Recursive learning based smart energy management with two-Level dynamic pricing demand response

Abstract

Due to dynamic characteristic of demand response and stochastic nature of power generation, it brings great challenge to smart energy management. In this paper, a demand response model is created with two-level dynamic pricing transaction among grid operator, service provider and customers, which also involves customers’ active participation with load shifting issue. To effectively control system load on the demand side, an improved deep reinforcement learning approach is proposed with a recursive least square (RLS) technique to deal with the dynamic pricing demand response problem, which accelerates the on-line training and optimization efficiency. On the power generation side, a probabilistic penalty-based boundary intersection (PBI) based multi-objective optimization algorithm is improved to optimize the economic cost, emission rate and statistic voltage stability index (SVSI) simultaneously with generated stochastic scenarios, which can ensure energy conservation and environmental protection, as well as system security. The case results reveal that the proposed two-level optimization strategy successfully deals with energy management with dynamic pricing demand response Note to Practitioners —This paper is motivated by solving stochastic energy management issue of isolated power system with dynamic pricing demand response.

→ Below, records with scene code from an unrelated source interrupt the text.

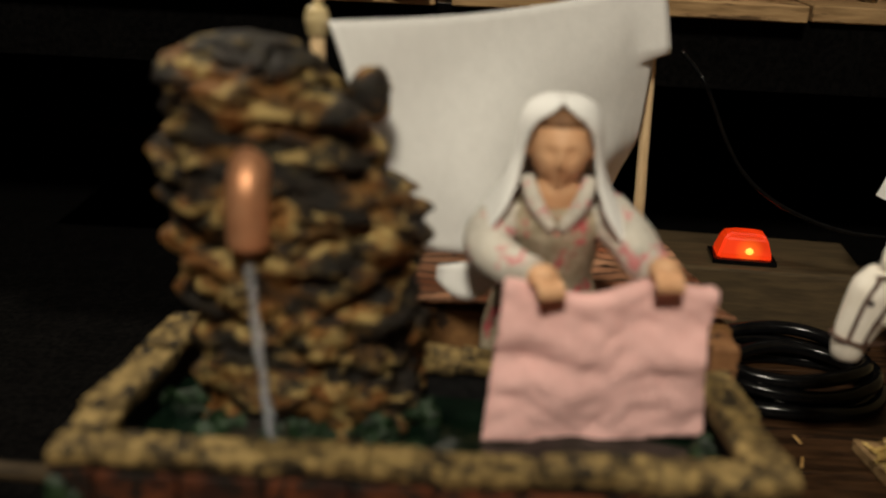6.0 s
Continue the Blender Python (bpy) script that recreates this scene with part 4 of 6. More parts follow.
# ---- farrier ----
bm = bmesh.new()
SK, FL, CH, RD, BE, BK, WD, HR = range(8)
head(bm, (0.0272, 0.2150, 0.1165), 0.0140, -14, 4, SK, None)
blob(bm, (0.0297, 0.2195, 0.1278), (0.0160, 0.0166, 0.0098), BE, 4, 0.0010, 90, (12, 8, 0))
blob(bm, (0.0268, 0.2118, 0.1246), (0.0132, 0.0104, 0.0046), BE, 3, 0.0006, 90, (8, 6, 0))
blob(bm, (0.0300, 0.2260, 0.1190), (0.0122, 0.0095, 0.0105), HR, 3)
limb(bm, [(0.030, 0.246, 0.030), (0.029, 0.243, 0.055), (0.027, 0.237, 0.085), (0.0275, 0.229, 0.104)], [0.020, 0.021, 0.023, 0.012], CH, 16)
locks = dict(length=0.0062, width=0.0010, droop=1.0, spread=0.6)
fleece(bm, (0.0120, 0.2265, 0.0890), (0.0165, 0.0165, 0.0270), 1900, FL, (18, -8, 0), **locks)
fleece(bm, (0.0420, 0.2285, 0.0890), (0.0160, 0.0165, 0.0260), 1900, FL, (18, 10, 0), **locks)
fleece(bm, (0.0275, 0.2420, 0.0880), (0.0240, 0.0130, 0.0260), 400, FL, (12, 0, 0), **locks)
fleece(bm, (0.0085, 0.2160, 0.0680), (0.0115, 0.0120, 0.0190), 800, FL, (12, -10, 0), **locks)
fleece(bm, (0.0030, 0.2200, 0.0560), (0.0090, 0.0120, 0.0130), 500, FL, (0, -14, 0), **locks)
fleece(bm, (0.0500, 0.2230, 0.0640), (0.0095, 0.0115, 0.0170), 520, FL, (10, 14, 0), **locks)
limb(bm, [(0.0480, 0.2360, 0.0990), (0.0530, 0.2200, 0.0880), (0.0505, 0.2010, 0.0760), (0.0455, 0.1850, 0.0675)], [0.0075, 0.0072, 0.0066, 0.0056], CH, 14)
hand(bm, (0.0440, 0.1800, 0.0640), 0.0056, SK, (-0.5, -1, -0.4))
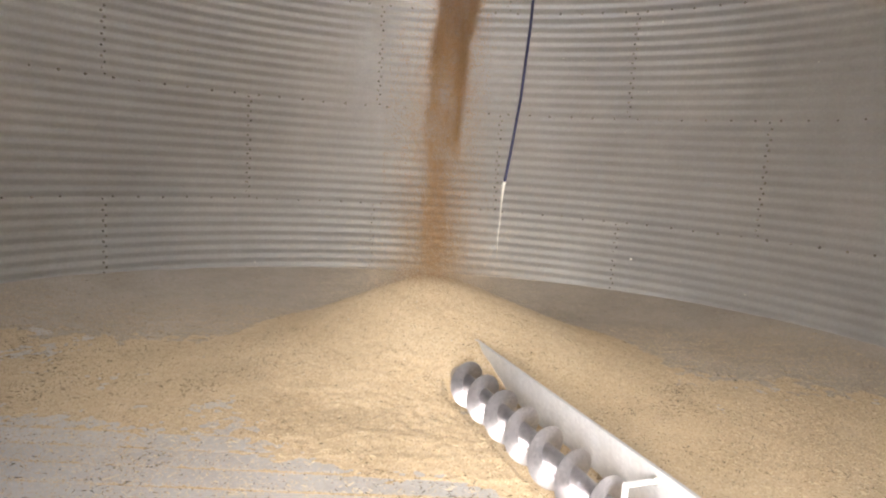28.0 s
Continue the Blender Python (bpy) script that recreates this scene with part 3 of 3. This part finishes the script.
# ---- fine dust hanging in the air where the sun comes in ----
def motes(count):
    rng = np.random.RandomState(31)
    side = SUN_WAY.cross(Vector((0, 0, 1))).normalized()
    rise = side.cross(SUN_WAY)
    out = []
    while len(out) < count:
        d, u, v = rng.uniform(0.15, 6.0), -0.19 + 0.16 * rng.uniform(-1, 1) * rng.rand() ** 0.4, 0.24 * rng.uniform(-1, 1) * rng.rand() ** 0.4
        p = Vector((0, 0, zc + 0.05)) + d * SUN_WAY + u * side + v * rise
        if math.hypot(p.x, p.y) < R - 0.05:
            out.append(tuple(p))
    return out


def stirred(count):
    """Dust thrown up where the grain lands."""
    rng = np.random.RandomState(41)
    out = []
    while len(out) < count:
        x, y, z = HEAP.x + rng.normal() * 0.42, HEAP.y + rng.normal() * 0.4, 0.3 + abs(rng.normal()) * 0.32
        if z > heap_height(x, y) + 0.01:
            out.append((x, y, z))
    return out


def veil(count):
    """Finer dust and broken grain round the lower stream."""
    rng = np.random.RandomState(61)
    f = 1 - 0.75 * rng.rand(count) ** 1.4
    z = np.interp(f, WAY, WAY_Z)
    x = np.interp(f, WAY, WAY_X) + 0.05 + rng.normal(size=count) * (0.07 + 0.17 * (f - 0.25))
    y = np.interp(f, WAY, WAY_Y) + rng.normal(size=count) * 0.09
    keep = rng.rand(count) < 0.7 + 0.4 * drift(x * 6, z * 1.4, 8)
    return np.stack((x, y, z), 1)[keep]


kernels("stream_dust", veil(60000), stream_dust_mat, "thin brown dust falling with the grain stream", 0.0018, 0.003, 0.6, True, seed=62)
kernels("airborne_dust", motes(13000) + stirred(42000), mote_mat, "fine grain dust hanging in the sunlit air", 0.0014, 0.0022, 0.7, seed=33)

def drifting(count):
    rng = np.random.RandomState(51)
    return [(rng.uniform(-1.5, 1.5), rng.uniform(-1.9, 0.8), rng.uniform(0.5, 2.5)) for _ in range(count)]


kernels("drifting_husks", drifting(100), husk_mat, "pale husks and chaff adrift in the air", 0.002, 0.005, 0.6, seed=52)

# ---- rope from the rim of the fill hole ----
rope = tagged(empty("rope", Matrix.Translation((0.46, -0.2, EAVE + 2.0))), "thin blue rope hanging from the roof hole, end frayed white", "rope")


def wpts(rows):
    return [(x - 0.46, y + 0.2, z - 2.0) for x, y, z in rows]


bm = bmesh.new()
tube(bm, wpts([(0.50, -0.2, 2.0), (0.495, -0.2, 0.0), (0.483, -0.2, -2.0), (0.463, -0.2, -3.2), (0.455, -0.2, -4.0), (0.446, -0.2, -4.4), (0.426, -0.2, -4.75), (0.399, -0.2, -5.0), (0.378, -0.2, -5.17)]), 0.0075, 8)
part("blue_cord", bm, rope_mat, rope, smooth=True)
bm = bmesh.new()
tube(bm, wpts([(0.379, -0.2, -5.165), (0.373, -0.2, -5.21), (0.370, -0.2, -5.28)]), [0.007, 0.007, 0.0035], 8)
part("whipped_end", bm, strand_mat, rope, "white taped rope end", True)
bm = bmesh.new()
tube(bm, wpts([(0.370, -0.2, -5.27), (0.369, -0.2, -5.38), (0.365, -0.2, -5.46), (0.370, -0.2, -5.54)]), [0.0028, 0.0022, 0.0022, 0.0018], 6)
part("loose_strand", bm, strand_mat, rope, "single frayed white strand", True)

# ---- sweep auger ----
AX0 = Vector((0.290, 0.128, 0.136))
AXD = Vector((0.321, -0.947, 0)).normalized()
AXN = Vector((-AXD.y, AXD.x, 0))
AUGER = Matrix(((AXD.x, AXN.x, 0, AX0.x), (AXD.y, AXN.y, 0, AX0.y), (0, 0, 1, AX0.z), (0, 0, 0, 1)))
auger = tagged(empty("sweep_auger", AUGER), "galvanised steel sweep auger with a back shield lying on the grain", "auger")
FL_R, FL_P, FL_LEN = 0.124, 0.231, 3.7


def flighting():
    """Both faces and the rim of the spiral, each a strip of its own."""
    verts, faces = [], []
    per = 44
    count = int(FL_LEN / FL_P * per)
    strips = (((0.046, -0.002), (0.08, -0.002), (FL_R, -0.002)), ((FL_R, -0.002), (FL_R, 0.002)), ((FL_R, 0.002), (0.08, 0.002), (0.046, 0.002)))
    for strip in strips:
        base, w = len(verts), len(strip)
        for i in range(count + 1):
            s = FL_LEN * i / count
            t = math.pi / 2 + 2 * math.pi * s / FL_P
            for rr, ds in strip:
                verts.append((s + ds - 0.5 * FL_P, rr * math.cos(t + math.pi), rr * math.sin(t + math.pi)))
        for i in range(count):
            for k in range(w - 1):
                a = base + i * w + k
                faces.append((a, a + 1, a + w + 1, a + w))
    return np_mesh("flighting", verts, faces, auger_steel, True)


part("flighting", flighting(), auger_steel, auger, "worn bright spiral flighting")
bm = bmesh.new()
tube(bm, [(-0.14, 0, 0), (FL_LEN, 0, 0)], 0.048, 24)
part("shaft", bm, auger_steel, auger, smooth=True)
bm = bmesh.new()
SH = 0.226
s0, s1 = -0.37, FL_LEN
prof = [(0.050, -0.135), (0.0, 0.135), (-0.022, 0.141), (-0.022, 0.144), (0.003, 0.139), (0.053, -0.135)]
a = [bm.verts.new((s0 + (0.22 if z < 0 else 0.0), SH + q, z)) for q, z in prof]
b = [bm.verts.new((s1, SH + q, z)) for q, z in prof]
for i in range(len(prof)):
    k = (i + 1) % len(prof)
    bm.faces.new((a[i], b[i], b[k], a[k]))
bm.faces.new(a)
bm.faces.new(list(reversed(b)))
part("back_shield", bm, shield_steel, auger, "flat galvanised back shield with a folded lip")
for s in (1.40, 3.1):
    bm = bmesh.new()
    box(bm, (0.032, 0.15, 0.010), pose(s, SH - 0.072, 0.085), 0.003)
    box(bm, (0.032, 0.010, 0.10), pose(s, SH - 0.150, 0.040), 0.003)
    box(bm, (0.032, 0.09, 0.010), pose(s, SH - 0.190, -0.012), 0.003)
    bracket = part("hanger_bracket", bm, white_paint, auger, "white bent-bar bracket")
    bm = bmesh.new()
    bolt_head(bm, Matrix.Translation((s, SH - 0.012, 0.085)) @ pose(0, 0, 0, 90), 0.016, 0.014)
    part("bracket_bolt", bm, bolt_light, bracket)

# ---- ladder on the wall ----
LAD = radians(124.4)
ladder = tagged(empty("wall_ladder", Matrix.Translation((0, 0, 0.35))), "dark weathered steel ladder fixed to the bin wall", "ladder")
for a in (LAD, LAD + 0.38 / R):
    bm = bmesh.new()
    box(bm, (0.035, 0.018, 5.9), inward(a, 2.95, R - 0.09) @ pose(0, 0, 0, -90), 0.002)
    part("rail", bm, rib_dark, ladder)
for k in range(19):
    bm = bmesh.new()
    tube(bm, [around(R - 0.09, LAD, 0.2 + 0.3 * k), around(R - 0.09, LAD + 0.38 / R, 0.2 + 0.3 * k)], 0.011, 8)
    part("rung", bm, rib_dark, ladder, smooth=True)
for a in (LAD, LAD + 0.38 / R):
    for z in (0.5, 2.9, 5.3):
        bm = bmesh.new()
        box(bm, (0.03, 0.03, 0.075), inward(a, z, R - 0.047), 0.002)
        part("standoff", bm, rib_dark, ladder)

Those existing methods merely focus on the load demand or power generation side, and the methods for demand response issue lacks efficient on-line learning ability, while this work proposes a recursive least square based deep reinforcement learning approach to tackle with the two-level dynamic pricing demand response issue, scenario based PBI multi-objective optimization is proposed to solve the power dispatch issue on power generation side, and the numerical analysis results suggest that the proposed optimization strategy can deal with the whole energy management issue well. The future work will focus on the dynamic power-load coordination in the energy management issue.